Start DATASET RECORDS

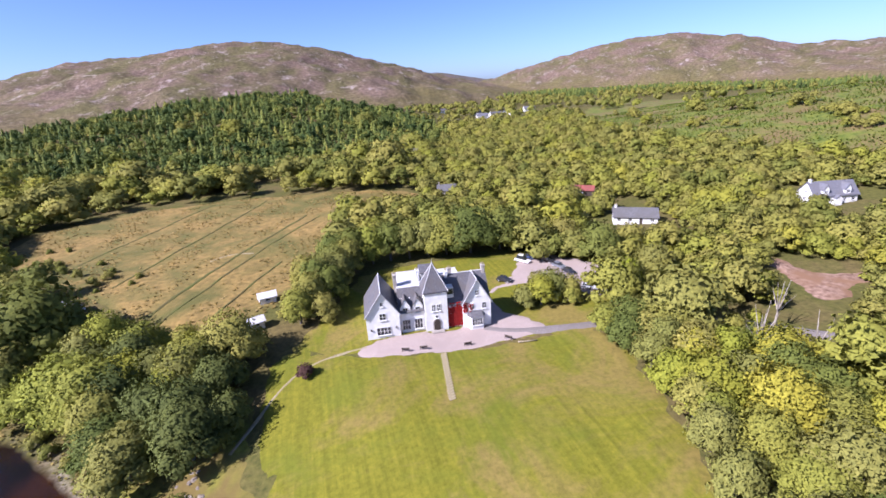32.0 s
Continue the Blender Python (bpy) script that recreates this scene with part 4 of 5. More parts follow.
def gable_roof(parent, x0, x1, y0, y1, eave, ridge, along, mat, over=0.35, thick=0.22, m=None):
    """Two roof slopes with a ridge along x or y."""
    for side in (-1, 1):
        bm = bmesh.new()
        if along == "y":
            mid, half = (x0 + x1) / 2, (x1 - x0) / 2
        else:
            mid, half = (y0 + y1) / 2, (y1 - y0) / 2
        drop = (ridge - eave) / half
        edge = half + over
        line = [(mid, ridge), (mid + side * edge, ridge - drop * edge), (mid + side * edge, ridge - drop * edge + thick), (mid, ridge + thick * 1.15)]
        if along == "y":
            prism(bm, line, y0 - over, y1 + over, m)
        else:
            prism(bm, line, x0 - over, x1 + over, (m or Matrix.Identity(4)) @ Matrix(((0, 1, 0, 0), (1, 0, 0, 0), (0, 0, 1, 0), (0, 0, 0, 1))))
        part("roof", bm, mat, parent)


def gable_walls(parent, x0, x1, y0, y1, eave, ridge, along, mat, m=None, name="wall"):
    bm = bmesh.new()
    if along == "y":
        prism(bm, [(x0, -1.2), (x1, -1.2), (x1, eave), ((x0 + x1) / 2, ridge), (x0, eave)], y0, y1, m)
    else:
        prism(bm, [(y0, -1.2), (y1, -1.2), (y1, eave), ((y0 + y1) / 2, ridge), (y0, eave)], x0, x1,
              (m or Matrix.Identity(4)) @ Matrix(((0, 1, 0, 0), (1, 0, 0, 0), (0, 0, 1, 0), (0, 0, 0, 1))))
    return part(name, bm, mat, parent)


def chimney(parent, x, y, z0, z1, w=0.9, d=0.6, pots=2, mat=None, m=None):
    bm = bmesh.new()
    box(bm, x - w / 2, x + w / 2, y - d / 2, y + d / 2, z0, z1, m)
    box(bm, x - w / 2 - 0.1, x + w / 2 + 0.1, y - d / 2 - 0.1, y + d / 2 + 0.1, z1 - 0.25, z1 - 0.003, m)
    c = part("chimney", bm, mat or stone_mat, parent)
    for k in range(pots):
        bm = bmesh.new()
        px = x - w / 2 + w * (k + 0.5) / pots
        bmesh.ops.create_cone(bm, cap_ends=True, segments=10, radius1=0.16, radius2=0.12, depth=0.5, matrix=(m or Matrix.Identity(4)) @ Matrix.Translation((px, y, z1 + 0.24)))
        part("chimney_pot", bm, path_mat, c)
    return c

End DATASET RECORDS
Start DATASET RECORDS

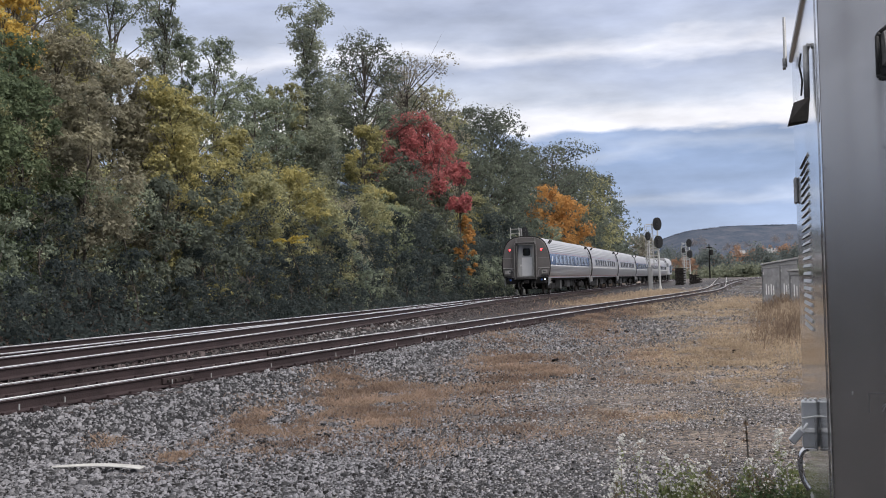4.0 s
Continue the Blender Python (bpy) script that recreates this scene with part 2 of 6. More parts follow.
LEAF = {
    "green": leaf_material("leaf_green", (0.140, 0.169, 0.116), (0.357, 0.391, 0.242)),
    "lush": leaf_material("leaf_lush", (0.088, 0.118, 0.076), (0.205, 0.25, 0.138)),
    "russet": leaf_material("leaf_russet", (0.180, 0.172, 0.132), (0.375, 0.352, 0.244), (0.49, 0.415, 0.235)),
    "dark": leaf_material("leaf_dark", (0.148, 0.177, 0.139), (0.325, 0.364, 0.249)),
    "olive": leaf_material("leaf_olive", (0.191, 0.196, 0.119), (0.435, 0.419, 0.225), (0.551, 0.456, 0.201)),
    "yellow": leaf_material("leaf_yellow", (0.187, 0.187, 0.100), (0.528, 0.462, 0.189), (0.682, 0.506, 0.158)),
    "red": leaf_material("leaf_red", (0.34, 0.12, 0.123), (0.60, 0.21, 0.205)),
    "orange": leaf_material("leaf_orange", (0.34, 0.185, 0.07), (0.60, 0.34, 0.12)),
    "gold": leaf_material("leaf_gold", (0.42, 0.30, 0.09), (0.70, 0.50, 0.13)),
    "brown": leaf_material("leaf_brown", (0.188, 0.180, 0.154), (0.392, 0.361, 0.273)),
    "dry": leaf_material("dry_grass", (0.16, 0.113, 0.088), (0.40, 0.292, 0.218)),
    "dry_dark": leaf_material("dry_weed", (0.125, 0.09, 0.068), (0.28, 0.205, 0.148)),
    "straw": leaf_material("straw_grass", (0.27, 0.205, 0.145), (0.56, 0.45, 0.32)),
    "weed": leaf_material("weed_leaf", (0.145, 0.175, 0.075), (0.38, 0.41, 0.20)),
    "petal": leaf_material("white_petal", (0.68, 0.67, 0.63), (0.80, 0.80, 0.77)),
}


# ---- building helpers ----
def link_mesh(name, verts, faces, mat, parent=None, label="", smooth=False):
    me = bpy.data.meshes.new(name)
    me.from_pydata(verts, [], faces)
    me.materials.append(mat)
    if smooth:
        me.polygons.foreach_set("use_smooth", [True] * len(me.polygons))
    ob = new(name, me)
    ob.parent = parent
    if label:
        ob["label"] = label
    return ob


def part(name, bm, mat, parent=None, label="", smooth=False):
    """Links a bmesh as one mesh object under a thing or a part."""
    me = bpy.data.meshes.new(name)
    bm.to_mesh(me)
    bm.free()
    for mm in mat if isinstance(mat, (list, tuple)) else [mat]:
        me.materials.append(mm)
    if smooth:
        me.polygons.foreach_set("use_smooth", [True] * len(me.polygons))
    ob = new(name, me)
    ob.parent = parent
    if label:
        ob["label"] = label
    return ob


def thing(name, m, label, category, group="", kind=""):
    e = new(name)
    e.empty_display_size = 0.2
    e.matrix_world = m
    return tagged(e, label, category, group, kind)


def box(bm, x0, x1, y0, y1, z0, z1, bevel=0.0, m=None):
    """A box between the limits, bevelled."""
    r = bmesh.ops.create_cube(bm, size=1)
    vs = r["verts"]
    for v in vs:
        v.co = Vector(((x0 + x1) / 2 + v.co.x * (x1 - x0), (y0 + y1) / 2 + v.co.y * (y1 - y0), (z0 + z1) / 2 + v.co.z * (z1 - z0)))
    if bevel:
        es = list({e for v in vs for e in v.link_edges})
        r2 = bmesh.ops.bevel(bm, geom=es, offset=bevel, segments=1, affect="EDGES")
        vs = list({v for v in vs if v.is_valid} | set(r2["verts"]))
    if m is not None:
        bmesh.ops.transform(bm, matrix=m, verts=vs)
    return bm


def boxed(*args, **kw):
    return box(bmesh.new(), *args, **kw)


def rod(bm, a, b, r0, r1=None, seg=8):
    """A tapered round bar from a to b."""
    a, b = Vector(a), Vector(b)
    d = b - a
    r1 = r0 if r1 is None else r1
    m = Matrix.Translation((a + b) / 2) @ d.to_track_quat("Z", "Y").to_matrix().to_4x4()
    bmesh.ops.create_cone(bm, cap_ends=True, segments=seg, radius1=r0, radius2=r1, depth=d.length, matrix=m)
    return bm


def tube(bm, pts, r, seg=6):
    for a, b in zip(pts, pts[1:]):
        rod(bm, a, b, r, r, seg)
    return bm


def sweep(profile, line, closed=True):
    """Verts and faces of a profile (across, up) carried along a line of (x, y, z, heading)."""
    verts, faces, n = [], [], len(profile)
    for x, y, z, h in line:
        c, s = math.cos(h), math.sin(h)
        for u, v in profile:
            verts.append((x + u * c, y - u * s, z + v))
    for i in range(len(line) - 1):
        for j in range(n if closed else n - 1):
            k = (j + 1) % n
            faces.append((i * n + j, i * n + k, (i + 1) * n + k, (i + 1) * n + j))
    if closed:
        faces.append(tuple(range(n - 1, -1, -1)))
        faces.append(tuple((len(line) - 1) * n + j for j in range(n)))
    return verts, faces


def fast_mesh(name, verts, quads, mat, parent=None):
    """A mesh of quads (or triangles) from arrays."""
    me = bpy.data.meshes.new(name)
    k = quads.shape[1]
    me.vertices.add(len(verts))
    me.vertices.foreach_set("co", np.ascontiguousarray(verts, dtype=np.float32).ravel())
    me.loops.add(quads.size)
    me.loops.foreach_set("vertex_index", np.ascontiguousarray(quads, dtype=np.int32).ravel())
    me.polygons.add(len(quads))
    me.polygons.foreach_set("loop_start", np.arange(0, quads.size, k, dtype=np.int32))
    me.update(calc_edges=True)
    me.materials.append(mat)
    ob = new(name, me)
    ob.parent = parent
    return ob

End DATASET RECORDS
Start DATASET RECORDS

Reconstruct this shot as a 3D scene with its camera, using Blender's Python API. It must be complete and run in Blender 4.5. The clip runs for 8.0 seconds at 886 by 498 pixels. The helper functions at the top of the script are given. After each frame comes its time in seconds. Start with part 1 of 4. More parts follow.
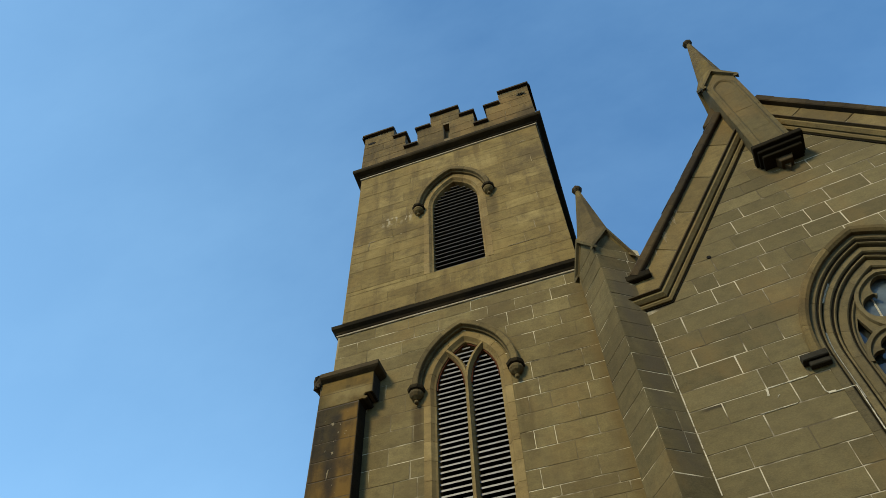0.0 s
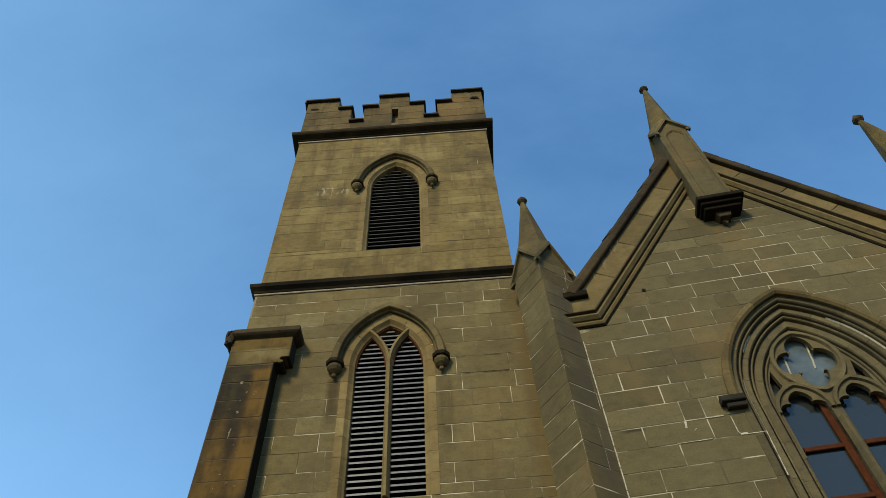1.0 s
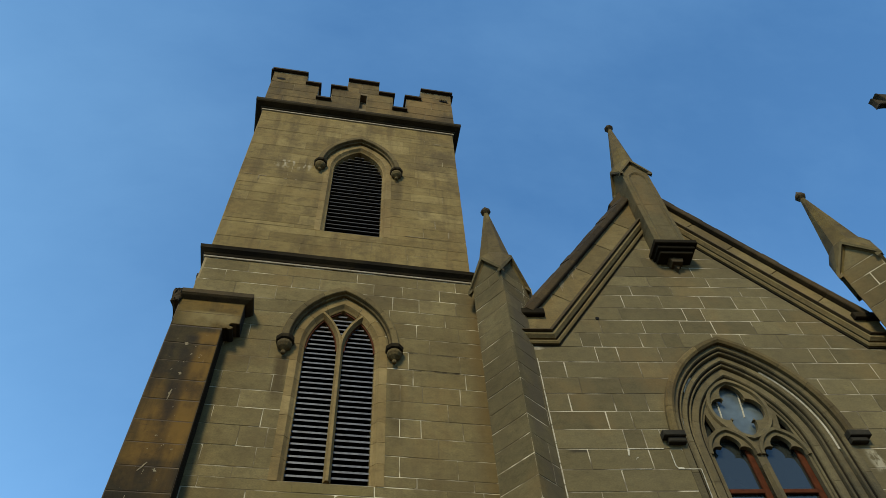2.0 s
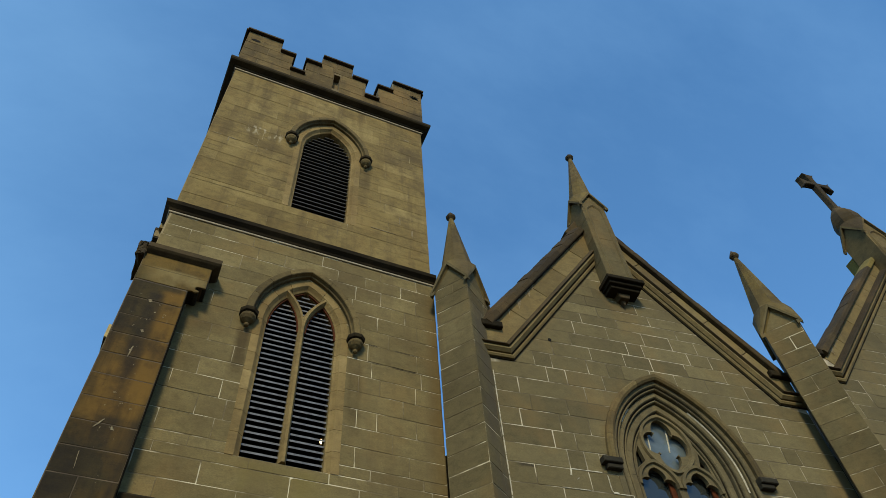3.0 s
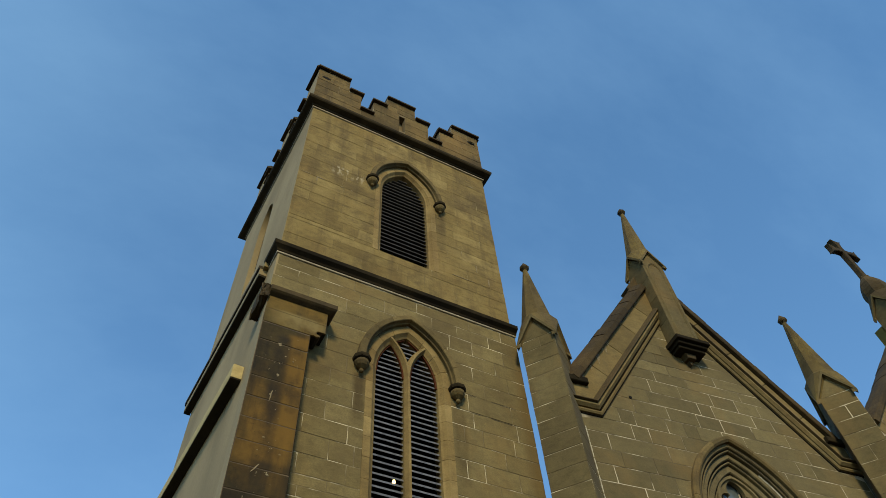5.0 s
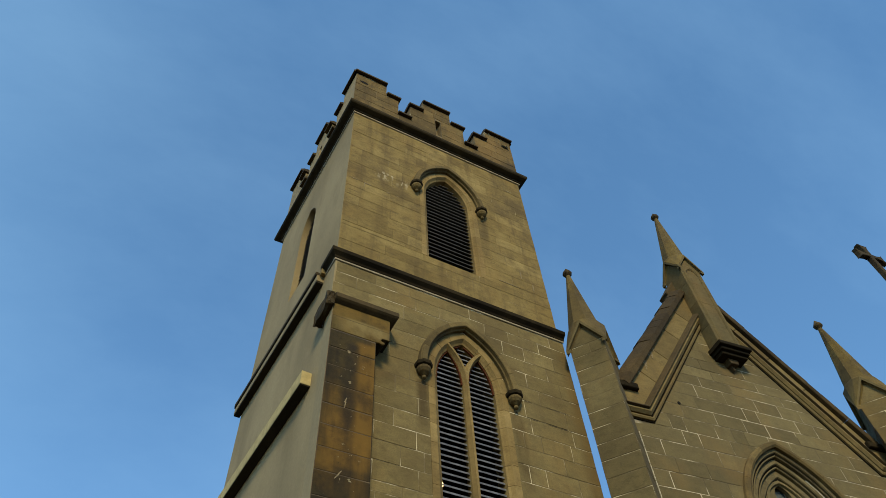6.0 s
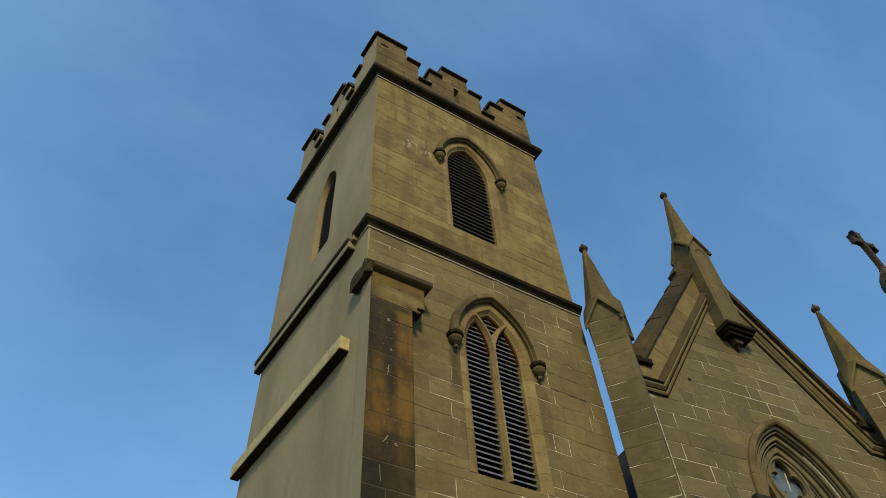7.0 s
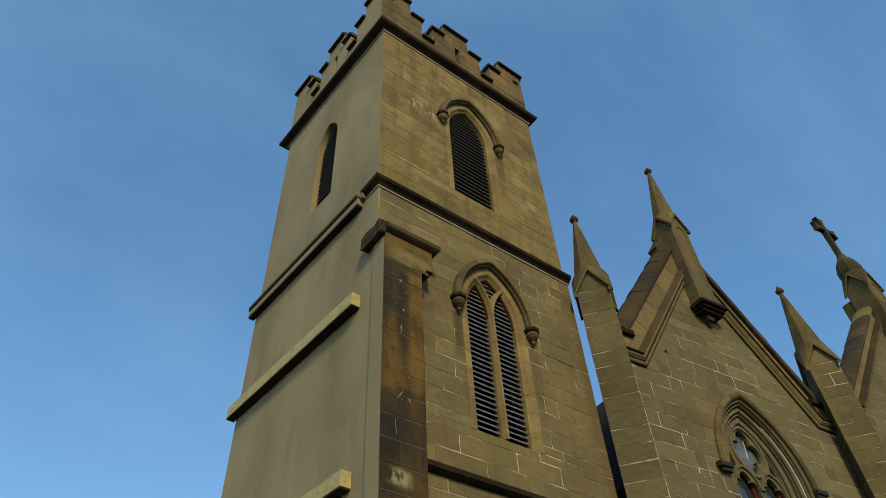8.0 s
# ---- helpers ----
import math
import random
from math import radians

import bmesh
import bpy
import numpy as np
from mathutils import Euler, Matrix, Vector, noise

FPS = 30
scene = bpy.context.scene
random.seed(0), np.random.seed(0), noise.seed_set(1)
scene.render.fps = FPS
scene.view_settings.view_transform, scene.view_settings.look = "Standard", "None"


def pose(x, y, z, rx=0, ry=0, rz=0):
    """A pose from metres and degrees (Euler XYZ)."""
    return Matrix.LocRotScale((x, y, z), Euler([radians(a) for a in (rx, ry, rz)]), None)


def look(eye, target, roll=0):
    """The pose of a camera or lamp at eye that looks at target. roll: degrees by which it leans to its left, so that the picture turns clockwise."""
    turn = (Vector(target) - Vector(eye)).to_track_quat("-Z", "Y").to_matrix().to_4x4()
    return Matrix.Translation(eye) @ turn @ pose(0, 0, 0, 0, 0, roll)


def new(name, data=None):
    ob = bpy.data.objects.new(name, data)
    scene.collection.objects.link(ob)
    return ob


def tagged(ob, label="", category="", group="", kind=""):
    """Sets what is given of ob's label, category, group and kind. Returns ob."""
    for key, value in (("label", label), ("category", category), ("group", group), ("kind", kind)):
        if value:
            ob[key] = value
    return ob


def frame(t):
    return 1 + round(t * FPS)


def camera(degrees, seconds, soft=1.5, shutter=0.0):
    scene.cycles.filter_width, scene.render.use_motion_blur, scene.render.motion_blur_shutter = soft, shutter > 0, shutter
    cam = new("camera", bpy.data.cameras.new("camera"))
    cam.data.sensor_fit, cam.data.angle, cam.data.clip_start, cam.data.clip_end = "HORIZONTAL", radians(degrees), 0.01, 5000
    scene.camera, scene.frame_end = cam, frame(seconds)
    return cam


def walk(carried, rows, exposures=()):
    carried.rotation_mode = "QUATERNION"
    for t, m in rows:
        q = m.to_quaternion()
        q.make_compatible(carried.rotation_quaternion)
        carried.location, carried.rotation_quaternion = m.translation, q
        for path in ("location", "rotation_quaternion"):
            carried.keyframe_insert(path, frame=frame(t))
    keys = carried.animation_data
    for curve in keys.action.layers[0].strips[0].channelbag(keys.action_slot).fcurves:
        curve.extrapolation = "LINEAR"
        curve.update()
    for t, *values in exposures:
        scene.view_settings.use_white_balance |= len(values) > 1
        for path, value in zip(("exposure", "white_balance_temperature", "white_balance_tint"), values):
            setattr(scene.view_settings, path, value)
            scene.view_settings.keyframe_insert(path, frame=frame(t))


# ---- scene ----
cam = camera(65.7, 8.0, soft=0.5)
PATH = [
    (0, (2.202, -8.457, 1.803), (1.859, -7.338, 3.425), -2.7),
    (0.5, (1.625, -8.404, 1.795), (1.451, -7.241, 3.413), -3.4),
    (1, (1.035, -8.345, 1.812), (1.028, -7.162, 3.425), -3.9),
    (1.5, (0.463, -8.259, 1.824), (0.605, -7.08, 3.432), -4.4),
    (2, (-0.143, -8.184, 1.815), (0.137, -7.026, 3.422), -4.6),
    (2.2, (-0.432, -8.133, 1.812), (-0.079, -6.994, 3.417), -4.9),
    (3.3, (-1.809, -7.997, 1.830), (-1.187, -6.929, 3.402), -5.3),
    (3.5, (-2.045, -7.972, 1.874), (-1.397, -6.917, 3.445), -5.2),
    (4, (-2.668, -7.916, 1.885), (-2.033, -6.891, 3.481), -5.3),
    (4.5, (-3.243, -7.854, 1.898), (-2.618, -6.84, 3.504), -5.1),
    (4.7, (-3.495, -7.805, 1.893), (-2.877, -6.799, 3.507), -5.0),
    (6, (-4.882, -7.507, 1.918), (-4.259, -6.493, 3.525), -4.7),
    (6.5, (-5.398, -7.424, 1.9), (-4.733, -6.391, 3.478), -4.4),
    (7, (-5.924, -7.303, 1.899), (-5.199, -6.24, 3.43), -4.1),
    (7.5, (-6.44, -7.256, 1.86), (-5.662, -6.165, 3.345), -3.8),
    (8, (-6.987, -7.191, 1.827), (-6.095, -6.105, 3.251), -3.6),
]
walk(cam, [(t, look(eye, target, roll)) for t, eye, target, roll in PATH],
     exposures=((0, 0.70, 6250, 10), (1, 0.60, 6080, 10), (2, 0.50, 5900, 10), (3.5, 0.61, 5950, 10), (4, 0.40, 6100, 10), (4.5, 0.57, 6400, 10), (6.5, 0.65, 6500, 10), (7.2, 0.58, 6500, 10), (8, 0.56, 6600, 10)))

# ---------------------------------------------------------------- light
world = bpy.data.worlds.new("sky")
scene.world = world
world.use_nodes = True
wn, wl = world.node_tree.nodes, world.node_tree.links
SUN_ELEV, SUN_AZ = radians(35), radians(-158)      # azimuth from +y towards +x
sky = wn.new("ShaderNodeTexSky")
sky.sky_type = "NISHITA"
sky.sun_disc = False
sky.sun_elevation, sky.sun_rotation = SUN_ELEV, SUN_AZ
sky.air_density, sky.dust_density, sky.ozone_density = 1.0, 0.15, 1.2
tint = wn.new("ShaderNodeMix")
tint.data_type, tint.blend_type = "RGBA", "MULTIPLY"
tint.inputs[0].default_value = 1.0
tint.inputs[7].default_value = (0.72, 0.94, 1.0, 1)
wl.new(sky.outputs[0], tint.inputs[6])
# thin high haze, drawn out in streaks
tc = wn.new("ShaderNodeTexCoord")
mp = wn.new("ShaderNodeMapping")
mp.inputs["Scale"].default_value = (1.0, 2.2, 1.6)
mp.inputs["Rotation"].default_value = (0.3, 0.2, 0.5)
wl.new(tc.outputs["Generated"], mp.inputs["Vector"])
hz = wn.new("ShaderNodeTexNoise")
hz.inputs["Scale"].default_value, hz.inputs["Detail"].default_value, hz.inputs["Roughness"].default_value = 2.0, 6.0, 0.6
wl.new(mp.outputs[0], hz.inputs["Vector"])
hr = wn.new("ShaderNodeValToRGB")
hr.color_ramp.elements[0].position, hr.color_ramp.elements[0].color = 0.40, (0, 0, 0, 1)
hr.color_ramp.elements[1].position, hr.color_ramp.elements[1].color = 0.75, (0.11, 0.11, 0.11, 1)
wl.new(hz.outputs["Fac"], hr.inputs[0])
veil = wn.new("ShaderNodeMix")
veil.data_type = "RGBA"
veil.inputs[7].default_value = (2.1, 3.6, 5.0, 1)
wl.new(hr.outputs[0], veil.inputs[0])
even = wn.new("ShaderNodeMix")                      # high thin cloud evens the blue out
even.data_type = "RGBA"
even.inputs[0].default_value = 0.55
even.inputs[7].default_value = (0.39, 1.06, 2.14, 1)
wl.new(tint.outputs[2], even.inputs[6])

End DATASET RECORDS

REQUIRED TASK:
Write the lines again exactly, beginning at the line that has "# ---- helpers" and stopping after the line that has "shutter > 0, shutter"; include no other lines.

ANSWER BELOW:
# ---- helpers ----
import math
import random
from math import radians

import bmesh
import bpy
import numpy as np
from mathutils import Euler, Matrix, Vector, noise

FPS = 30
scene = bpy.context.scene
random.seed(0), np.random.seed(0), noise.seed_set(1)
scene.render.fps = FPS
scene.view_settings.view_transform, scene.view_settings.look = "Standard", "None"


def pose(x, y, z, rx=0, ry=0, rz=0):
    """A pose from metres and degrees (Euler XYZ)."""
    return Matrix.LocRotScale((x, y, z), Euler([radians(a) for a in (rx, ry, rz)]), None)


def look(eye, target, roll=0):
    """The pose of a camera or lamp at eye that looks at target. roll: degrees by which it leans to its left, so that the picture turns clockwise."""
    turn = (Vector(target) - Vector(eye)).to_track_quat("-Z", "Y").to_matrix().to_4x4()
    return Matrix.Translation(eye) @ turn @ pose(0, 0, 0, 0, 0, roll)


def new(name, data=None):
    ob = bpy.data.objects.new(name, data)
    scene.collection.objects.link(ob)
    return ob


def tagged(ob, label="", category="", group="", kind=""):
    """Sets what is given of ob's label, category, group and kind. Returns ob."""
    for key, value in (("label", label), ("category", category), ("group", group), ("kind", kind)):
        if value:
            ob[key] = value
    return ob


def frame(t):
    return 1 + round(t * FPS)


def camera(degrees, seconds, soft=1.5, shutter=0.0):
    scene.cycles.filter_width, scene.render.use_motion_blur, scene.render.motion_blur_shutter = soft, shutter > 0, shutter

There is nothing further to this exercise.